Mr. J. Carlo Cannell, through his control of the Funds and Cannell Capital, is deemed to beneficially own, in the aggregate, 311,947 shares of common stock, par value $0.001, issued by the Company, representing approximately 1.5% of the Company’s outstanding shares (based upon 20,739,641 shares of outstanding common stock, which is the total number of shares of common stock of the Company outstanding as of November 6, 2014 reported in the Company’s Quarterly Report in Form 10-Q filed with the Securities and Exchange Commission on November 10, 2014), of which 205,554 shares are held directly by Tristan Partners and 106,393 shares are held directly by Tristan Offshore.
The Funds, Cannell Capital and Mr. Cannell may participate in soliciting proxies from the stockholders of the Company.
Mr. Charles M. Gillman
Mr. Charles M. Gillman is the manager of IDWR Office, LLC, an Oklahoma limited liability company whose principal business is managing the capital of family offices. Mr. Gillman is a U.S. citizen. The principal business office address of Mr. Gillman and IDWR Office, LLC is 9330 South Lakewood Avenue, Tulsa, OK 74137.
Mr. Gillman holds no interest, directly or indirectly, beneficially or otherwise, in the securities of the Company. Mr. Gillman may participate in soliciting proxies from the stockholders of the Company.
Mr. Dilip Singh
Mr. Dilip Singh, who has agreed to serve on a potential slate of nominees proposed by Tristan Partners, LP for election of directors at the Company’s 2015 annual meeting of the stockholders, holds no interest, directly or indirectly, beneficially or otherwise, in the securities of the Company.

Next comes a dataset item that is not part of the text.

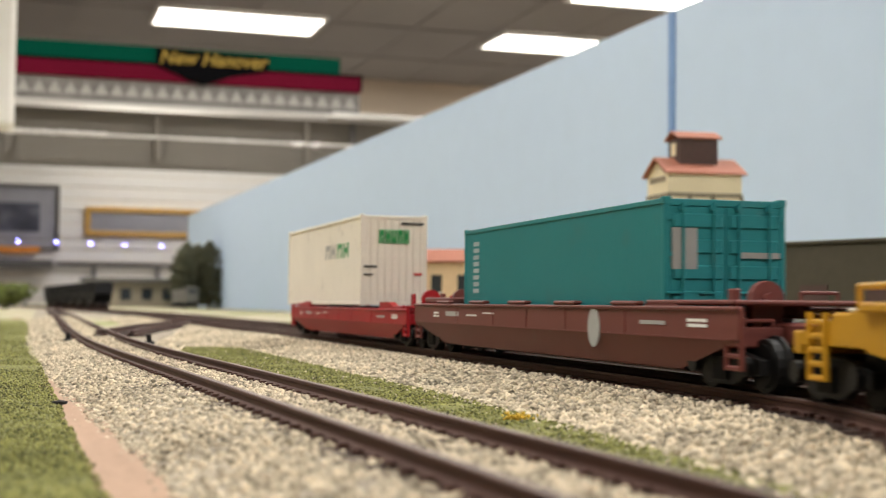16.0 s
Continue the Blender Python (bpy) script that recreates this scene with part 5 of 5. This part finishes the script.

Mr. Singh is a U.S. citizen. The principal address of Mr. Singh is 333 NE 21st Avenue, Suite 1110, Deerfield Beach, FL 33441. Mr. Singh may participate in soliciting proxies from the stockholders of the Company.
Neither the fact of this filing nor anything contained herein shall be deemed to be an admission by any of such parties that it is the beneficial owner of any shares of common stock beneficially owned by any of the other parties, except as otherwise disclosed herein.